Dernier jour de festival en ce qui me concerne mais il se poursuit jusqu’au 31 juillet.
Quel dommage ç’aurait été que je ne trouve pas de créneau pour le spectacle que L'autre Compagnie présente au Théâtre Transversal à 10 h 45.
Noir et humide est un bijou.
Et surtout n’allez pas vous imaginer que, parce que c’est un conte, il est pour les enfants. J’ai dégusté cette heure comme un moment de grâce.
Ça commence dans un noir absolu, les oreilles en étau dans des sons étranges qui ne sont pas familiers, sans être pour autant désagréables. On devine la comédienne avant de la découvrir, sobrement vêtue d’une robe noire, le visage éclairé, comme serti dans une chevelure qui compose une couronne.
Elle est assise face à un micro, lequel soutient sa voix car elle est en immersion constante dans un univers sonore composé de nappes de synthétiseurs et de rythmes électroniques traversés parfois de ces notes échappées de ces petits moulins que les enfants tournent à la manivelle. C’est le musicien Vincent Hours, installé à cour avec ses appareils qui joue en direct, ce qui instaure une épaisseur au récit.
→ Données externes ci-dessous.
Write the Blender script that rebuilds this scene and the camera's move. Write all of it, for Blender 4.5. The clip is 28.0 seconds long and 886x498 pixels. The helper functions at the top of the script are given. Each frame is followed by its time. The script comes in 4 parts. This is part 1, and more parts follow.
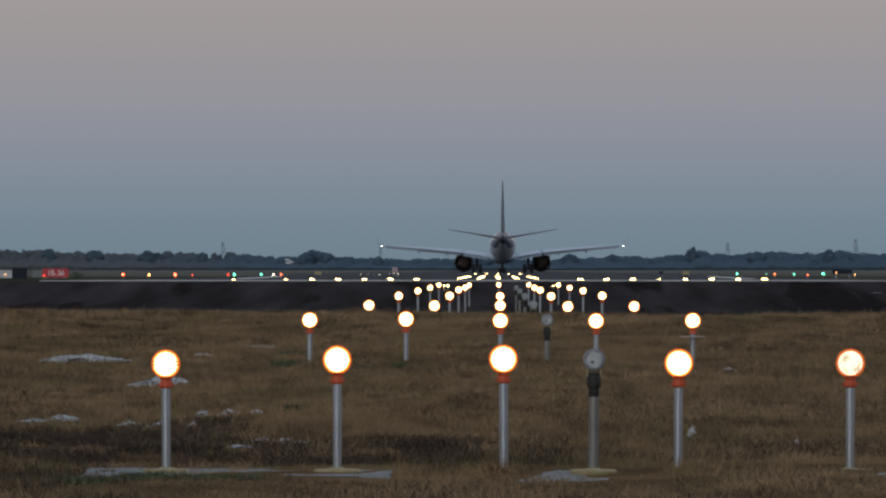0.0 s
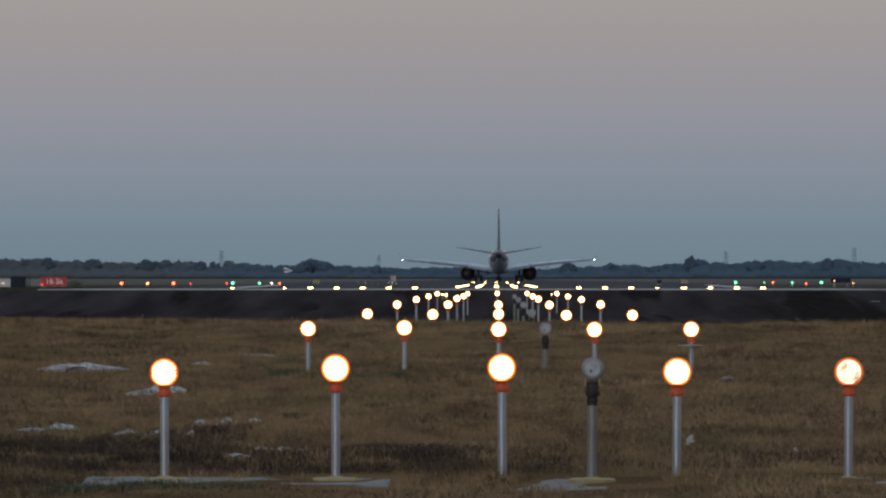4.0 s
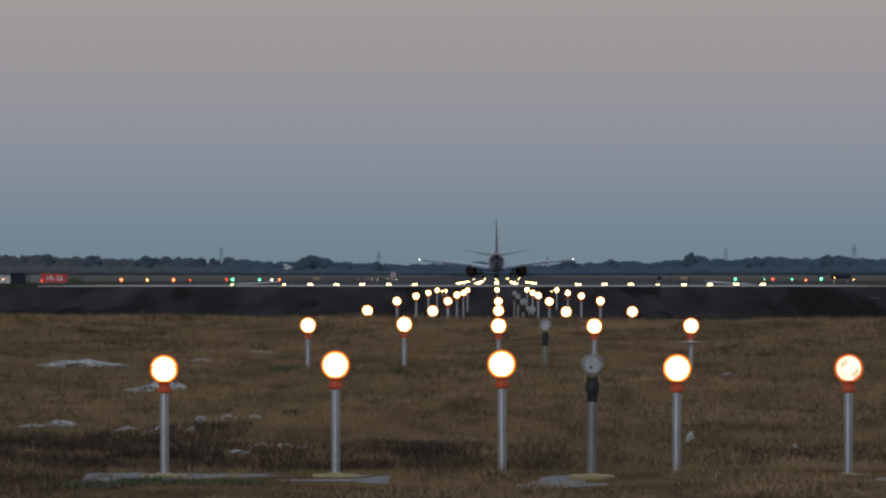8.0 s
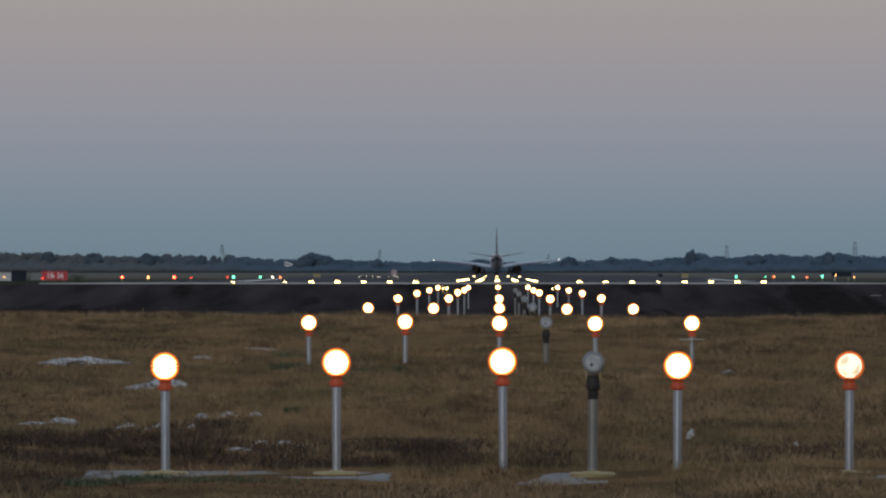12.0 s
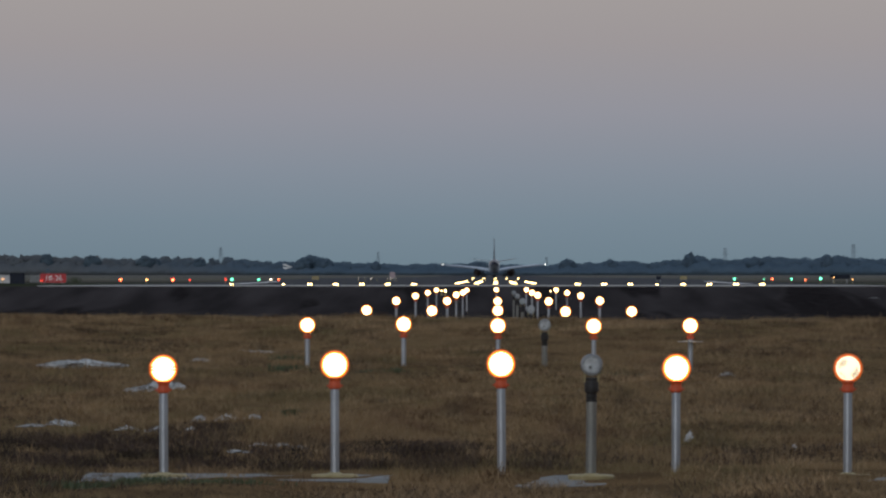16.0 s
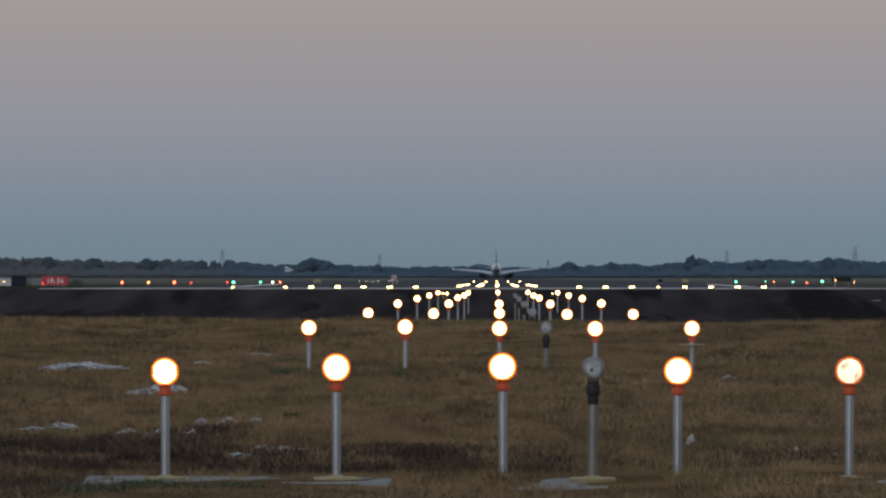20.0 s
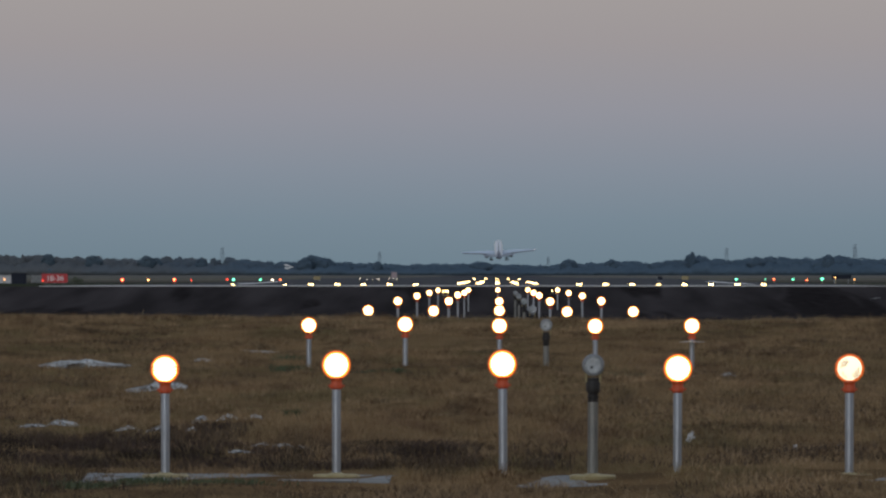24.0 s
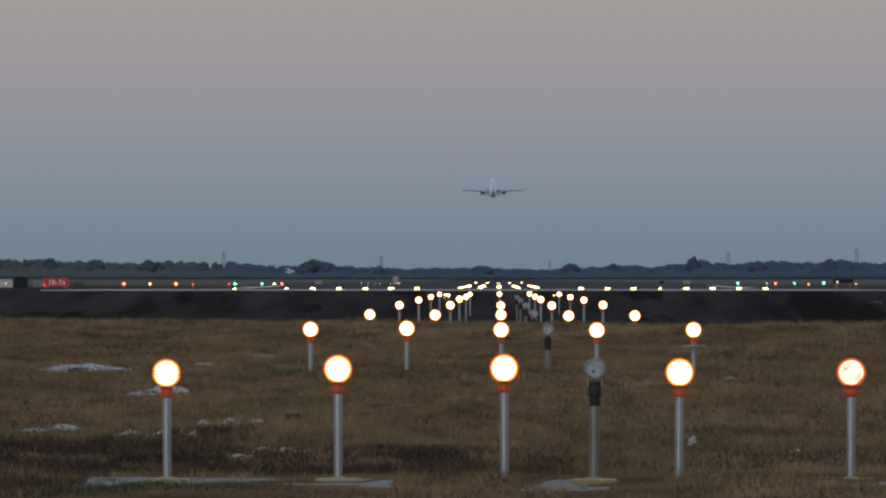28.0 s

Camille Carraz raconte, avec des mots et avec des gestes de main très précis, sorte de langue des signes des émotions qui suivent une chorégraphie captivante. Sa voix est posée, encourageante, sans l’ombre d’une angoisse. Sa prononciation est parfaite et elle dit les didascalies, au rythme des mouvements de ses mains. Le texte se répète par bribes, comme dans un conte de randonnée typique de la littérature jeunesse où le récit avance à la manière d’un crabe, en reculant avant de progresser.
Derrière elle, le décor est un tableau noir et blanc, aux allures de vitrail, qui évolue à l’instar des images de ces albums où l’on perçoit des formes en 3D grâce aux autostéréogrammes qu’on appelle aussi des anaglyphes. Chaque page présente deux images en 2D d'un même objet prises sous un angle légèrement différent, afin que le cerveau puisse reconstituer une vue 3D de cet objet. Il suffit pour cela que le cerveau fasse un effort oculaire de convergence et de mise au point dissociée de l'accommodation. Le cerveau analyse les deux images pour n’en faire qu’une. On appelle ça la vision stéréoscopique.
A ceci près qu’ici c’est la vidéaste-plasticienne, Pauline Léonet, dont la régie est à vue, à jardin, qui opère et qui fait apparaître les objets cités. Le spectateur est ainsi dans un espace qui tient du studio de création et dont il s’évaderait sans y prendre garde, comme pris par la main et conduit par la conteuse dans la maison de la petite fille.
On suit Lene, une petite fille qui profite de l'absence de sa mère pour faire ce qui lui est interdit : descendre à la cave, là où il fait noir et humide et où il y a des choses noires et humides qu'elle ne connait pas. Elle devra surmonter sa peur, dérober la lampe torche de son frère Asle et surtout trouver la force de désobéir ...
Tout est si juste que la mise en scène pourtant très précise de Frédéric Garbe se fait oublier. On est embarqué, par la voix, les gestes, la musique et les images qui, ensemble, exerce un attrait hypnotique qui nous autorise à entrer dans la tête de l’enfant.
Des pauses offrent des moments de respiration pour la comédienne. C’est l’occasion de plonger le regard dans ce que j’ai pris pour des sculptures dans des blocs de glace mais qui sont de superbes œuvres de papier réalisées par la plasticienne. Leur mise en lumière est une ponctuation qui recentre le récit.
Aïe aïe aïe dit Lene a chacune des péripéties retardant sa progression. On la suit pas à pas, tantôt Alice, tantôt Petit Chaperon que la mère n’a pas mise en garde d’un danger qui ne vient peut-être pas de cette cave où tout est noir et humide.
Si ce conte n’est pas mis en scène pour un public d’enfants (tout en leur étant bien entendu accessible) il n’empêche que Jon Fosse l’a écrit en tant que tel en 1994. Il a publié aussi de la poésie, des romans et des pièces de théâtre qui ont été montées entre autres par Claude Rémy, Patrice Chéreau, ou Jacques Lassalle.
Noir et humide est une plongée immersive et sensorielle dans le monde de l'enfance que nous avons peut-être fini par oublier. Il donne envie de re-feuilleter les grands classiques de la littérature jeunesse, notamment les œuvres conceptuelles (sans texte) en noir et blanc de Rascal. Je signale à cet égard que la ville d’Avignon possède depuis plus de quarante ans une librairie spécialisée, riche de plus de 30 000 références, qui s’appelle l’Eau Vive, au 15 rue du Vieux Sextier.
Article extrait d’une publication intitulée "Avignon le 21 juillet au Transversal, au Théâtre de l’Adresse, au Girasole et aux Brunes".